Jarak posko ke tanggul hanya sekitar lima menit berkendara. Jalan yang mereka lalui sudah mulus, namun banyak berkelok, dan tikungan tajam. Begitu sampai di tanggul, motor mereka parkir di halaman rumah warga, berupa tanah yang sudah becek oleh embun.
Perjalanan dilanjutkan dengan berjalan kaki. Jalan setapak berupa pematang sawah yang licin, selebar 30 sentimeter, diapit sawah padi di kiri kanan. Setiap langkah seperti ujian keseimbangan. Kadang terdengar tawa kecil saat salah satu dari mereka tergelincir lumpur.
“Lahan padi ini kalau musim hujan terendam semua, air rawa naik hingga menutup sawah-sawah ini,” ujar Zulfa sambil menunjuk tanaman padi yang tampak subur.

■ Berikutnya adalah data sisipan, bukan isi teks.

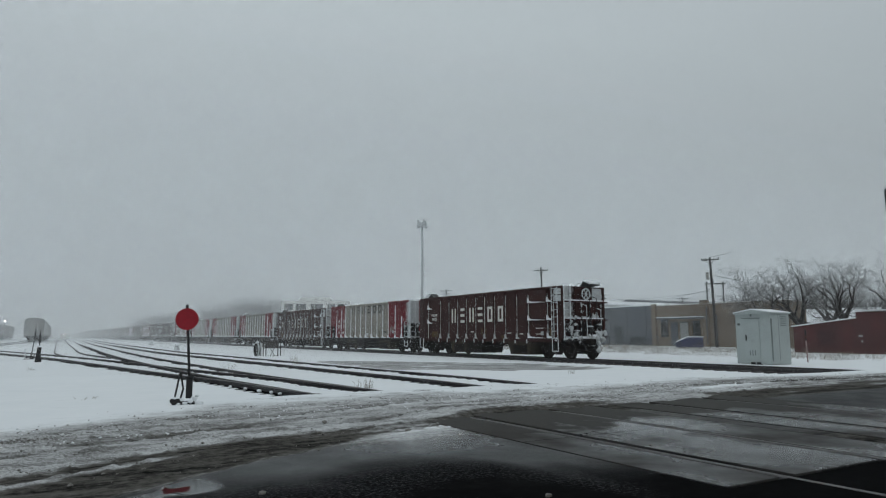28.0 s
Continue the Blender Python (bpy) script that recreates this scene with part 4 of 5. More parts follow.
        part("grab_iron", tubes(0.018, ((1.5, s * (END[s] + 0.3), 0.5), (1.5, s * (END[s] + 0.3), 1.15)), ((1.5, s * (END[s] + 0.3), 1.15), (1.2, s * (END[s] + 0.3), 1.1))), BLACK, root)
    bm = bmesh.new()
    ring(bm, (0.05, -END[-1] - 0.24, 3.30), 0.27, 0.03)
    for i in range(6):
        a = i * math.pi / 3
        tube(bm, (0.05, -END[-1] - 0.24, 3.30), (0.05 + 0.26 * math.cos(a), -END[-1] - 0.24, 3.30 + 0.26 * math.sin(a)), 0.02)
    part("brake_wheel", bm, FROST, root, "frosted hand brake wheel")
    hopper_common(root, BROWN, (END[1] - 0.2, END[-1] - 0.1), (5.95, -5.78))
    frost_patches(root, -WIDE - 0.002, 13.62, 14.18, (2.92, 3.26), 0.30, 83)
    e = -END[-1]
    end_gear(root, e, -1, 77)
    clumps(root, ((-1.3, e - 0.25, 1.08, 0.12), (-0.95, e - 0.22, 1.06, 0.10), (-0.5, e - 0.3, 1.0, 0.10), (0.1, e - 0.45, 1.02, 0.22), (0.45, e - 0.5, 1.0, 0.26), (0.9, e - 0.35, 1.12, 0.25), (1.15, e - 0.25, 1.35, 0.22),
                  (0.75, e - 0.35, 0.72, 0.08), (-1.35, e - 0.2, 2.05, 0.08), (-1.1, e - 0.2, 2.95, 0.09), (-0.75, e - 0.2, 2.1, 0.16), (-0.9, e - 0.14, 1.75, 0.2), (-0.6, e - 0.2, 1.25, 0.2), (-1.2, e - 0.18, 1.5, 0.09), (-0.2, e - 0.15, 2.4, 0.08), (-1.56, e + 0.3, 0.42, 0.06),
                  (-1.56, e + 0.34, 1.02, 0.08), (0.05, e - 0.3, 3.05, 0.05)), 700)
    bm = bmesh.new()
    prism(bm, [(-1.36, 3.2), (1.36, 3.2), (0.9, 3.45), (-0.9, 3.45)], "y", -END[-1] + 0.15, HALF - 0.15)
    part("load", bm, SNOW, root, "snow lying on the load")
    x = -WIDE - 0.002
    mark_blocks(root, [HALF - c for c in (3.70, 4.74, 5.74, 6.66, 7.68, 8.72)], 1.98, 2.86, 0.50, 0.145, CHALK, x)
    for c, w, z, h in ((1.15, 0.75, 2.42, 0.17), (1.22, 0.66, 2.16, 0.18)):
        mark_blocks(root, [HALF - c - w * i / 4 for i in range(4)], z, z + h, w / 4 - 0.045, 0.035, CHALK, x, "white painted mark")
    for c, w, z, h, mat in ((5.9, 0.3, 1.38, 0.06, CHALK), (9.6, 0.35, 1.3, 0.05, CHALK), (10.75, 0.3, 1.25, 0.05, CHALK), (12.55, 0.22, 1.2, 0.2, GALV), (12.15, 0.6, 1.55, 0.04, CHALK), (12.15, 0.6, 1.25, 0.03, CHALK)):
        part("data_bar", built((x - 0.005, x, HALF - c - w, HALF - c, z, z + h)), mat, root)
    for c, z, size, k in ((3.95, 1.48, 0.62, 1), (5.0, 1.48, 0.58, 2), (9.05, 1.5, 0.66, 3), (10.1, 1.45, 0.6, 4)):
        scrawl(root, x - 0.004, c, z, size, k, FAINT)
    for c, w, z, h in ((1.2, 0.8, 1.1, 0.35), (7.0, 0.55, 1.25, 0.35), (13.25, 0.4, 1.15, 0.4), (9.0, 0.3, 1.05, 0.15)):
        part("rust_patch", built((x - 0.004, x, HALF - c - w, HALF - c, z, z + h)), RUST, root)
    return root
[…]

Saya ikut berjalan di belakang rombongan itu. Ransel-ransel mereka tampak berat, berisi pupuk, alat ukur, dan bekal makan siang yang dimasak bergantian di posko. “Kami punya jadwal piket,” tambahnya. “Ada piket masak, piket lahan, semuanya bergilir.”
Pematang sawah itu berakhir. Dari kejauhan, saya melihat beberapa perahu kayu tertambat di bambu. Di sinilah perjalanan air dimulai. “Dari tanggul ini ke lahan sekitar satu kilometer,” kata Zulfa. “Kami dayung sendiri. Sepuluh menit kalau lancar.”
Perahu-perahu itu kecil, hanya cukup dua orang. Sebagian mahasiswa sudah lihai mendayung, sebagian lain masih tampak kikuk. Mereka mengenakan pelampung oranye, mengayuh dengan ritme pelan di antara hamparan eceng gondok yang menutup permukaan air.
Eceng gondok menjadi tantangan tersendiri. Kadang perahu terjebak di tengah-tengahnya, membuat mereka harus mencari jalur lain atau nekat menerjang tanaman itu dengan mengerahkan tenaga ekstra untuk mendayung.
“Tantangan kami itu, kalau angin besar. Ombak di rawa bisa tinggi,” kata Zulfa sambil tertawa kecil.